6. Robustness with Respect to Architecture
Analysis across architectures (including ViT-L/14-336 and DINOv2) reveals that CoDeGraph’s filtering procedure is robust: it consistently provides significant performance gains regardless of the patch feature backbone. Larger receptive fields (smaller patch sizes) and higher input resolution further increase the effectiveness of the approach. The graph-based filtering is thus stable across diverse model architectures, a property critical for heterogeneous industrial inspection environments.

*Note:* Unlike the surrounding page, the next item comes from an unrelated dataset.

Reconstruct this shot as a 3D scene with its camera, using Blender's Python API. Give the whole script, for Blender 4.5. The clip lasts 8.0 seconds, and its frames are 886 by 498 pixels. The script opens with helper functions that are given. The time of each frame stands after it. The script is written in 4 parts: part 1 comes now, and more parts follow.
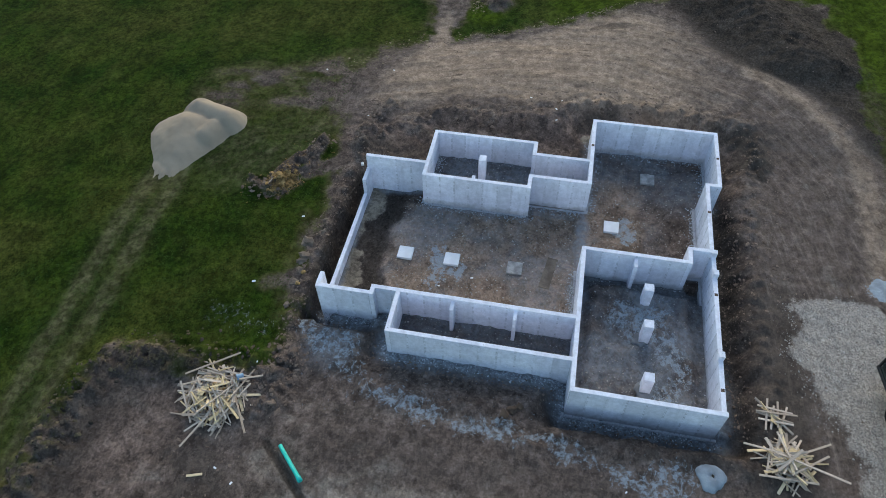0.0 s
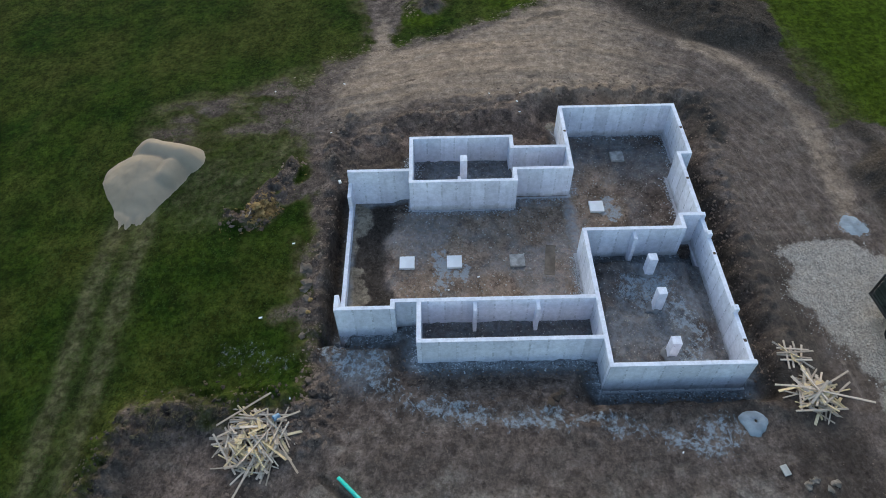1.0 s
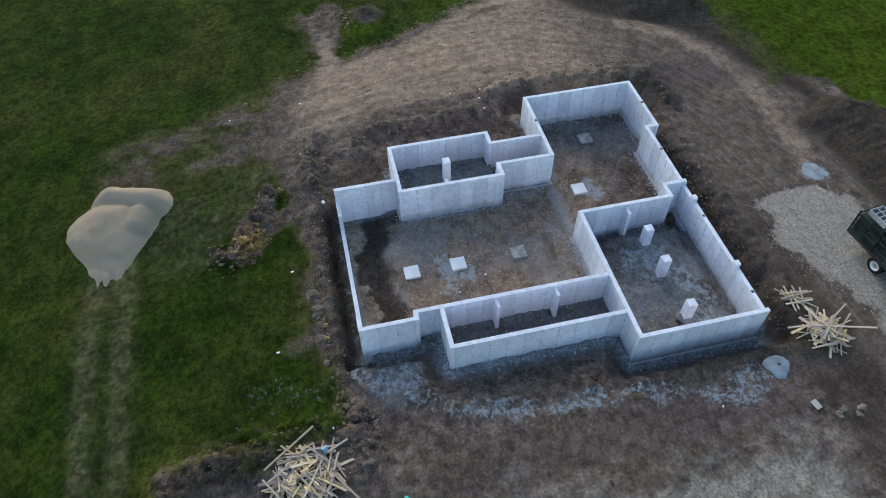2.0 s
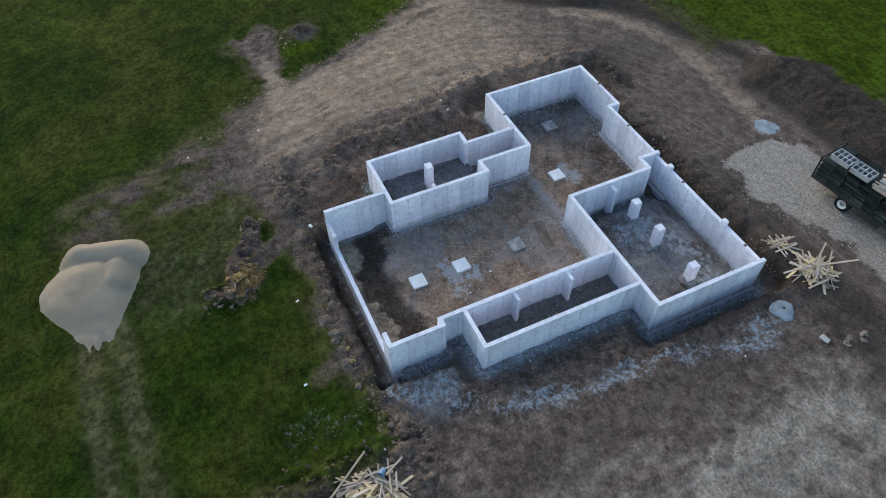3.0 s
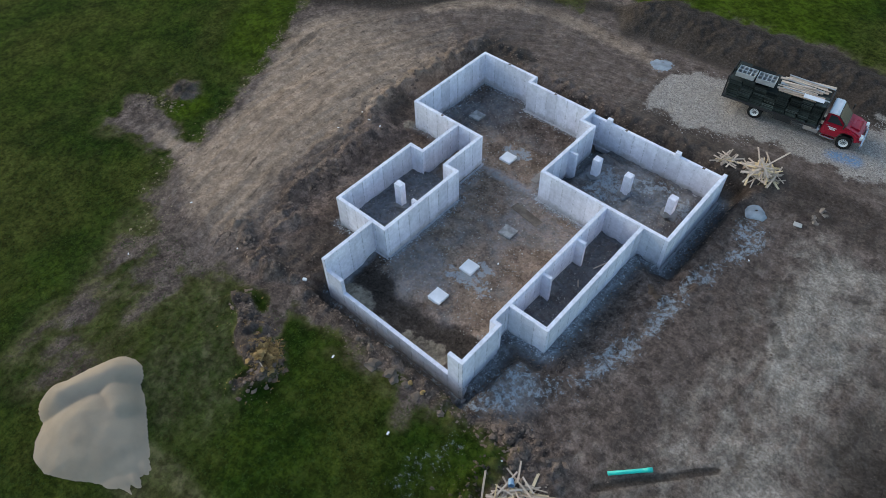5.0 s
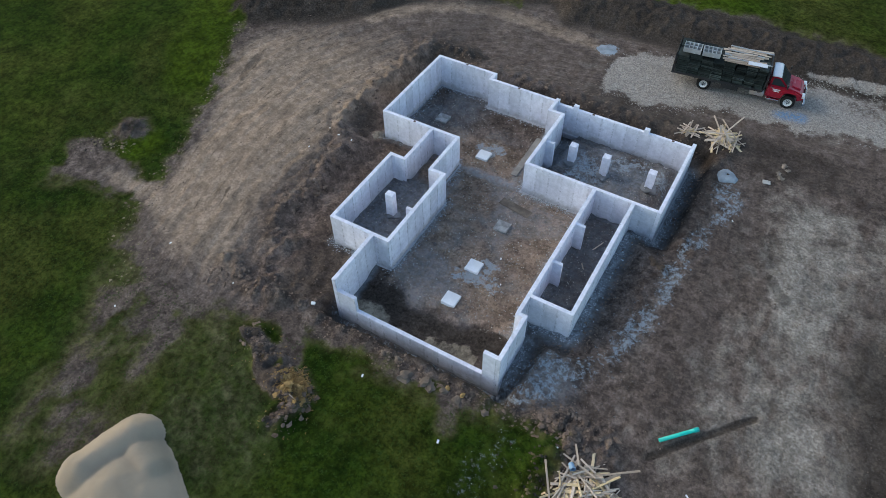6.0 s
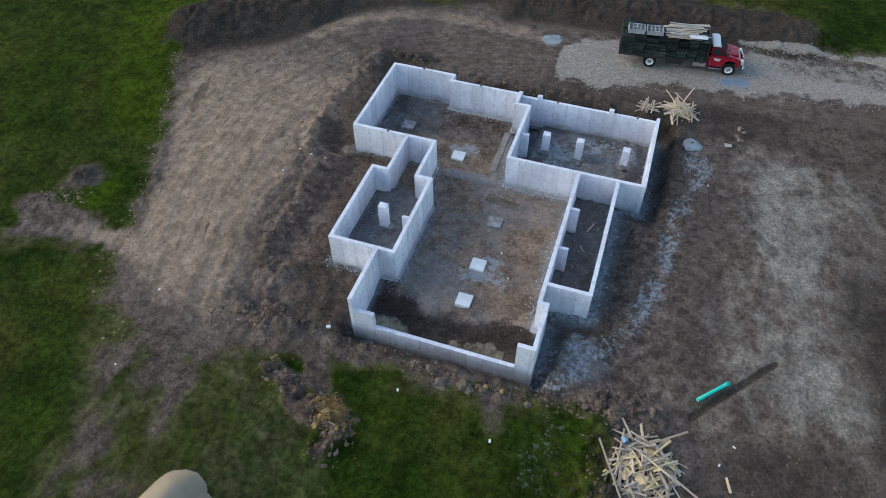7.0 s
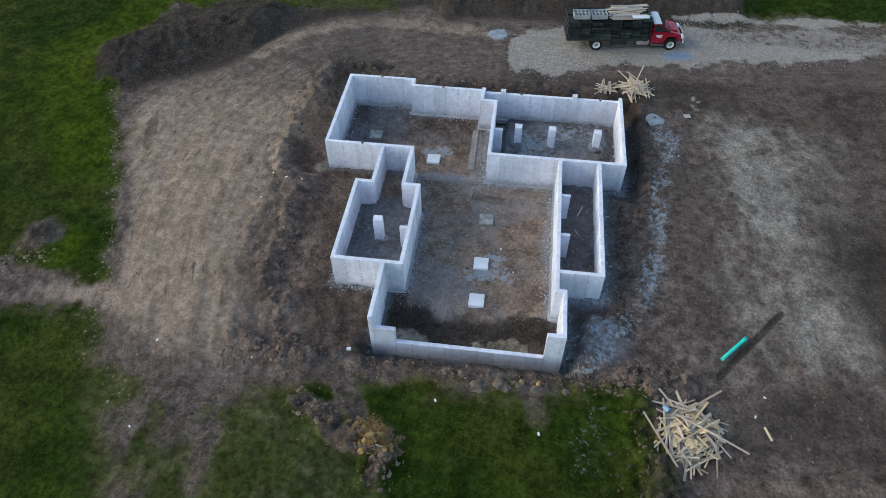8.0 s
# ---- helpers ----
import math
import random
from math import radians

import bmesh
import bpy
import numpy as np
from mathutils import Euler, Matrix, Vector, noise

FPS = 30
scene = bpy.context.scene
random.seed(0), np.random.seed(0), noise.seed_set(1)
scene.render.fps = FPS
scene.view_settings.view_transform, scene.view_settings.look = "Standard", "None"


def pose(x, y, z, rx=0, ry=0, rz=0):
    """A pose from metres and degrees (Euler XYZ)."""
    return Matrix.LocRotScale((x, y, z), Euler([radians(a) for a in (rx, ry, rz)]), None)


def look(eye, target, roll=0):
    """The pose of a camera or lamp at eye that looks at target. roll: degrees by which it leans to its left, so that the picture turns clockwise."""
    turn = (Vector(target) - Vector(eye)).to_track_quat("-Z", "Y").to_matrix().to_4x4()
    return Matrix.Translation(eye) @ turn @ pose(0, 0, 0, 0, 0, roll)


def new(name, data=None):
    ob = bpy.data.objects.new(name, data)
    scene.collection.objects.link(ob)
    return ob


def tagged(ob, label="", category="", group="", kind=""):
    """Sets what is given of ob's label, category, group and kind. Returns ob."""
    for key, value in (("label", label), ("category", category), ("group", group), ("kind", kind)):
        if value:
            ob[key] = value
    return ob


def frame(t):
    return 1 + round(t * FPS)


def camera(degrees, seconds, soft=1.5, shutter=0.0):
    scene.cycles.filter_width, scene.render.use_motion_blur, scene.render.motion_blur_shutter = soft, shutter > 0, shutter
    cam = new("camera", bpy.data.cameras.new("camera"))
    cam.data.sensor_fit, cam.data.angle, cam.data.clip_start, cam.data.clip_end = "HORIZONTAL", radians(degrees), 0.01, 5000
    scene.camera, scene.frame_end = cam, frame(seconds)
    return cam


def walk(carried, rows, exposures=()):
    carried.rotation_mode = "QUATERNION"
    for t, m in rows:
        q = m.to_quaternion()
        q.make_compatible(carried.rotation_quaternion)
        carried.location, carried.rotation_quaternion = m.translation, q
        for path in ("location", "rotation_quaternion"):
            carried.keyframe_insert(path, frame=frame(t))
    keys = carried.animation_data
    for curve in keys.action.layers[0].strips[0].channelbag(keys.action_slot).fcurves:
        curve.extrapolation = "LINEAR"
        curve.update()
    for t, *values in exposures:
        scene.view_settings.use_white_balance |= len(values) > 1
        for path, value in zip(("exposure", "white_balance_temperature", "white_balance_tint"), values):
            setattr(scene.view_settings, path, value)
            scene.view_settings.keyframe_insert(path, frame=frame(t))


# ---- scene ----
cam = camera(66.6, 8.0, soft=0.9)
PATH = [
    (0, (25.006, -2.481, 31.727), (23.771, -2.754, 30.178), -1.6),
    (0.5, (25.395, -5.448, 31.836), (24.137, -5.577, 30.287), -1.1),
    (1, (25.492, -8.233, 31.891), (24.225, -8.225, 30.344), -1.0),
    (1.5, (25.283, -10.947, 31.956), (24.022, -10.808, 30.41), -1.0),
    (3, (23.031, -18.793, 32.05), (21.866, -18.269, 30.512), -0.9),
    (3.5, (21.855, -21.148, 32.091), (20.743, -20.508, 30.557), -1.2),
    (4, (20.343, -23.347, 32.1), (19.299, -22.597, 30.568), -1.3),
    (4.5, (18.535, -25.331, 32.135), (17.571, -24.481, 30.603), -1.6),
    (6, (12.074, -30.715, 32.062), (11.408, -29.598, 30.542), -0.7),
    (6.5, (9.634, -32.208, 32.094), (9.083, -31.022, 30.581), -0.6),
    (7, (7.059, -33.182, 32.008), (6.628, -31.942, 30.499), -0.5),
    (7.5, (4.415, -33.68, 31.901), (4.107, -32.403, 30.393), -0.3),
    (8, (1.692, -34.203, 31.898), (1.513, -32.898, 30.394), -0.4),
]
walk(cam, [(t, look(eye, target, roll)) for t, eye, target, roll in PATH], exposures=[(0.0, 0.85, 6560, 0.5), (4.0, 0.85, 6580, 2.5), (8.0, 0.84, 6560, 1.5)])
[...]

7. Applications and Practical Implications
CoDeGraph is designed for—and excels in—zero-shot industrial quality control settings, where large-scale, unlabeled test sets are encountered and defects are often systematic rather than stochastic. By constructing a graph structure over the test set and employing community detection to isolate consistent anomaly clusters, CoDeGraph provides a generalizable upgrade to existing zero-shot algorithms, directly addressing the previously unsolved problem of repeated anomaly patterns. Its robust empirical performance across models and quality benchmarks validates its deployment suitability in practical inspection pipelines, enabling both highly sensitive anomaly detection and accurate segmentation in the presence of recurring defects. The theoretical analysis and principled metric design further make CoDeGraph applicable as a reusable module in other zero-shot or few-shot graph-based anomaly detection tasks.